Cette valorisation d’A. Douguine comme intellectuel est encore plus affirmée et problématique dans la version courte de l’entretien, diffusée à un large public sur la matinale de France Culture, dans la chronique « Enjeux Internationaux ». Évoquant la proximité qu’il a nouée avec A. Douguine lors de leur rencontre à Shanghaï, au cours d’une semaine de conférences « autour de proches de Xi JinPing » (« Nous étions ensemble tout le temps, durant les petits-déjeuners, déjeuners et dîners, avons traversé la ville à plusieurs reprises dans les mêmes voitures et bavardé longuement »), F. Martel en conclut : « C’est un vrai intellectuel, c’est-à-dire calme, qui revient toujours aux idées. On n’est pas face à un propagandiste. » Voir A. Douguine ainsi adoubé comme figure intellectuelle est proprement stupéfiant. Finalement, la relation s’inverse : c’est F. Martel qui cherche à obtenir reconnaissance et crédit intellectuel auprès de Douguine : « il m’a pris au sérieux, car tout de suite, je lui ai parlé de René Guénon. » Le journaliste demeure ainsi aveugle aux stratégies de présentation de soi parfaitement maîtrisées par Douguine. Rodé à l’exercice de l’entretien, il sait adapter sa rhétorique selon ses audiences : tantôt aux allures de discours savant, tantôt de pamphlet virulent…
L’objectif de « décryptage » initialement avancé par l’émission échoue ainsi complètement. Elle ne produit ni connaissance ni analyse, elle se contente de répéter les propos d’A. Douguine et de leur offrir une chambre d’écho sur une chaîne de service public. Tout au long de l’échange, A. Douguine est pris au pied de la lettre, sans que ne soit proposée aucune clé d’interprétations, ni précaution vis-à-vis de la manipulation des régimes de vérité pratiquée par A. Douguine. Rappelons qu’il est un adepte et théoricien majeur des conspirations, dont il a fait une « science », la « conspirologie ». Cet aveuglement aux dimensions stratégiques et instrumentales de ses discours est dangereux. De même, quand il aborde la question majeure des usages et de l’influence de ses idées, F. Martel laisse l’auditeur et l’auditrice flotter dans une approximation, en faisant des suppositions sans fondement : « Il est à peu près clair que Poutine a lu ou eu des fiches sur les idées de Douguine. »
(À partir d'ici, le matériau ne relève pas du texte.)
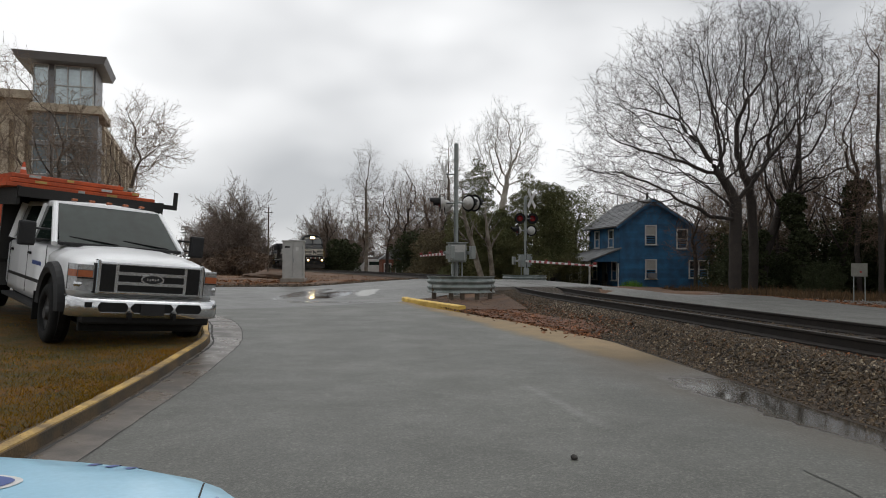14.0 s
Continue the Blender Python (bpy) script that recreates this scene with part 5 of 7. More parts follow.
def wheel(parent, at, r, w, rim=RIM):
    """A wheel on an axle along x: rounded tyre with tread, rim and hub."""
    sx = 1 if at[0] > 0 else -1
    bm = bmesh.new()
    prof = [(-w / 2, r * 0.62), (-w / 2, r * 0.88), (-w * 0.42, r * 0.97), (-w * 0.25, r), (w * 0.25, r), (w * 0.42, r * 0.97), (w / 2, r * 0.88), (w / 2, r * 0.62)]
    n = 28
    rings = [[bm.verts.new((at[0] + x, at[1] + q * math.cos(6.2832 * i / n), at[2] + q * math.sin(6.2832 * i / n))) for x, q in prof] for i in range(n)]
    for i in range(n):
        a, b = rings[i], rings[(i + 1) % n]
        for j in range(len(prof) - 1):
            bm.faces.new((a[j], a[j + 1], b[j + 1], b[j]))
        bm.faces.new((a[-1], a[0], b[0], b[-1]))
    bmesh.ops.recalc_face_normals(bm, faces=bm.faces)
    tyre = part("wheel", bm, RUBBER, parent, "black rubber tyre", smooth=True)
    bm = bmesh.new()
    add_rod(bm, (at[0] - w * 0.3, at[1], at[2]), (at[0] + w * 0.3, at[1], at[2]), r * 0.63, seg=24)
    part("rim", bm, rim, tyre)
    bm = bmesh.new()
    add_rod(bm, (at[0] + sx * w * 0.28, at[1], at[2]), (at[0] + sx * w * 0.5, at[1], at[2]), r * 0.28, r * 0.2, 14)
    part("hub", bm, rim, tyre)
    return tyre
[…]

Dans cette construction progressive de normalisation et de respectabilité de la pensée d’A. Douguine, un élément majeur est soigneusement laissé hors-champ : la violence de sa pensée et de ses appels publics. Le mot « fasciste », rapidement posé en introduction, n’est jamais explicité, justifié, ni développé, comme s’il ne s’agissait que d’un label parmi d’autres, un simple positionnement dans le paysage intellectuel. Il faut attendre une brève incise, en cours d’entretien, pour que soit rappelé, en passant, qu’A. Douguine a explicitement appelé à « tuer, tuer, tuer les Ukrainiens ». Même logique de réduction et de banalisation lorsqu’il est question de la radicalité de ses propos : F. Martel évoque « des problèmes d’antisémitisme chez lui », et restitue ses opinions les plus haineuses comme si elles allaient de soi – « il hait les catholiques et évidemment de fait aussi les juifs ». Quant aux positions d’A. Douguine sur l’Ukraine, F. Martel n’a pas jugé pertinent de les questionner ni de les confronter lors de son entretien.
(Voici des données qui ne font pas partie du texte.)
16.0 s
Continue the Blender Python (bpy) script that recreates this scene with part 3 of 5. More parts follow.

Les effets de valorisation et de légitimation de la pensée d’A. Douguine produits par cet entretien sont considérables quand on pense à celui ou celle qui, sans connaissance préalable, découvrirait ces idées sous cet angle édulcoré et banal. De fait, l’émission élargit l’audience de Douguine bien au-delà des cercles déjà acquis.
Faut-il connaître ces idées, prendre au sérieux ces discours et les étudier ? Oui, indubitablement, et cela a déjà été fait. Faut-il offrir le micro d’une radio publique à un propagandiste, sans distance critique, sans contradiction, et avec une forme de fascination implicite? Ce sont deux choses fondamentalement différentes.
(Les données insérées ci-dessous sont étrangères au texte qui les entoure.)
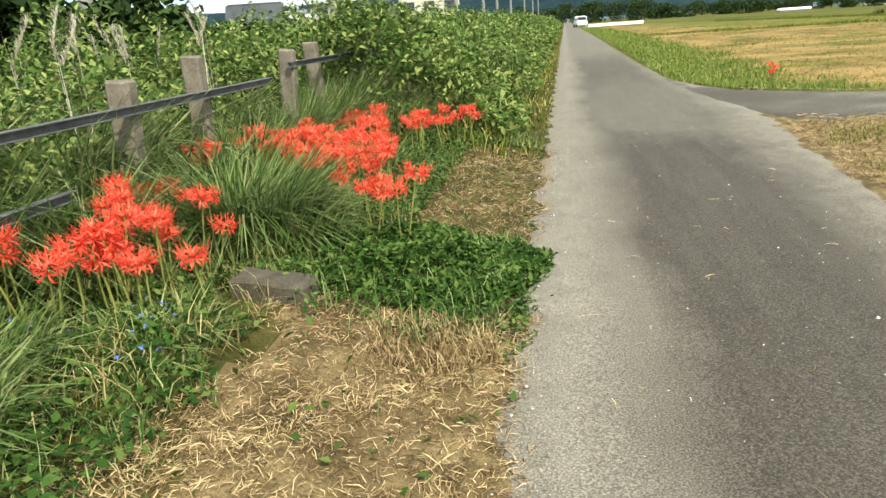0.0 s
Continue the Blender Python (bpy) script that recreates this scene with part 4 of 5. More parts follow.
# whitish lime streak on the wall, shaped as a short flared rod
into(part("lime_drip", rod_bm((4.79, 4.99, -0.29), (4.77, 4.965, -0.42), 0.018, segs=14, r2=0.032), material("pale_lime", [(0.3, (0.13, 0.13, 0.12)), (0.7, (0.3, 0.3, 0.28))], 8), None, "pale grey lime drip on the end wall"), inlet)
tagged(inlet, "weathered concrete drain inlet box with shade painted dark inside", "drain box")

sl = empty("sluice_gate", 6.32, 9.6, -0.98, -30)
M["blue_paint"] = material("blue_paint", [(0.3, (0.02, 0.1, 0.14)), (0.5, (0.06, 0.24, 0.3)), (0.68, (0.2, 0.42, 0.47))], 8, rough=0.45, fine=60, bump=0.3, spec=0.4)
M["rust"] = material("rust", [(0.3, (0.05, 0.03, 0.02)), (0.7, (0.14, 0.09, 0.07))], 10, rough=0.7, fine=60)
M["gate"] = material("gate", [(0.3, (0.09, 0.06, 0.05)), (0.5, (0.17, 0.12, 0.10)), (0.7, (0.24, 0.18, 0.15))], 4, fine=40)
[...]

L’histoire récente des idées d’extrême-droite en Russie offre un parallèle éclairant : dans les années 2000, leur valorisation, leur normalisation et leur légitimation ont été fortement accélérées lorsque des médias et des éditeurs libéraux, progressistes et intellectuels ont commencé à publier des auteurs prônant la nostalgie stalinienne ou le national-bolchevisme, les présentant sous un angle « cool », kitsch, séduisant, et leur ouvrant ainsi une audience jeune, urbaine, occidentalisée. Les motivations étaient diverses : politiques, carriéristes, commerciales.
En France aussi, doit-on désormais s’attendre à ce que les médias consacrent ces idées dans l’espace public, jusqu’à en faire un nouveau “mainstream” ?
Cette lettre a pour objectif de formuler une demande de meilleure vigilance dans la programmation et la conception des émissions diffusant des discours de propagande russe. Nous souhaitons, par ailleurs, faire valoir un droit de réponse qui pourrait par exemple prendre la forme d’une émission consacrée à un débat critique sur les enjeux et les risques représentés par la diffusion des propos d’A. Douguine.
Nous vous informons également que nous avons entrepris la publication d’une tribune pour alerter plus généralement sur les dangers posés par la porosité de l’écosystème médiatique français aux idées et discours propagandistes russes.